Both of my previous principals also encouraged us to think of Renaissance as home. Leaving home is just what this feels like. Those people I left behind knew me and watched me grow into myself as a teacher. We had already built mutual trust. I knew what they believed, because my own beliefs were shaped, guided, and molded by the educators who surrounded me and nurtured me into becoming the teacher I am now. We grappled with the same questions, wrote the mission statement together, and wondered what to do in the face of the changing world together. I watched the pendulum swing from one side to the other as new ideas, new research, and new questions emerged -- and I was along for that ride.

Now I've stepped out into a new place that I am navigating with the compass calibrated by Renaissance. I am newly uncertain of my role, my beliefs and their alignment with this new milieu, and I am still finding my voice. I think I know what I believe; the question now is how to act on those beliefs in this new context. It is my job to decide what to keep and what to discard, what to act on and what to let go, and how to honor my experiences alongside others' experiences. It is, of course, uncomfortable. Growth always is. Realizing that your point of view isn't the only one, and certainly isn't the only defensible one, is challenging.

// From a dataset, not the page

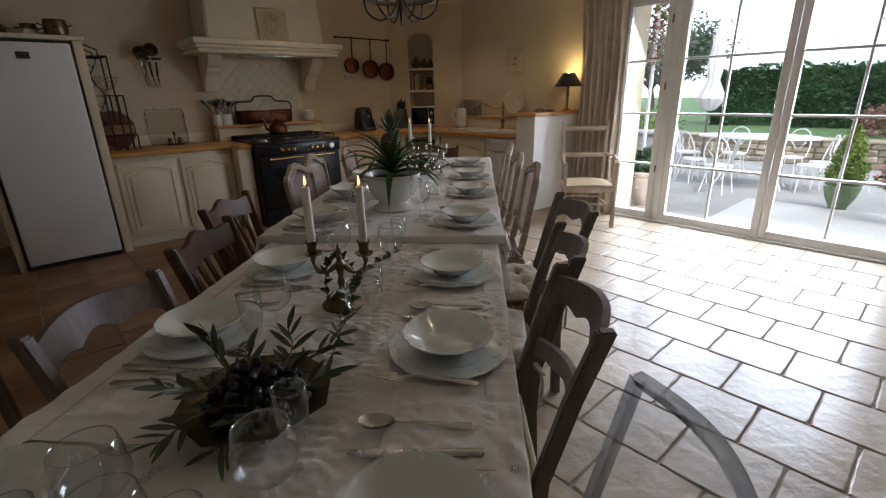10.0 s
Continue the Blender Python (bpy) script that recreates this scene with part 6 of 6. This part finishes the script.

And in reality? It is my job to show up, have these kinds of conversations with teachers, and further both of our thinking. Just the same as I did with my students before. It is my job to refine my point of view, decide what I care about, and move forward. And I will. It is both scary and invigorating to rediscover and refine yourself; of course, that is why it is essential.

“Whomever you become, whatever you make yourself into, that is who you always were.”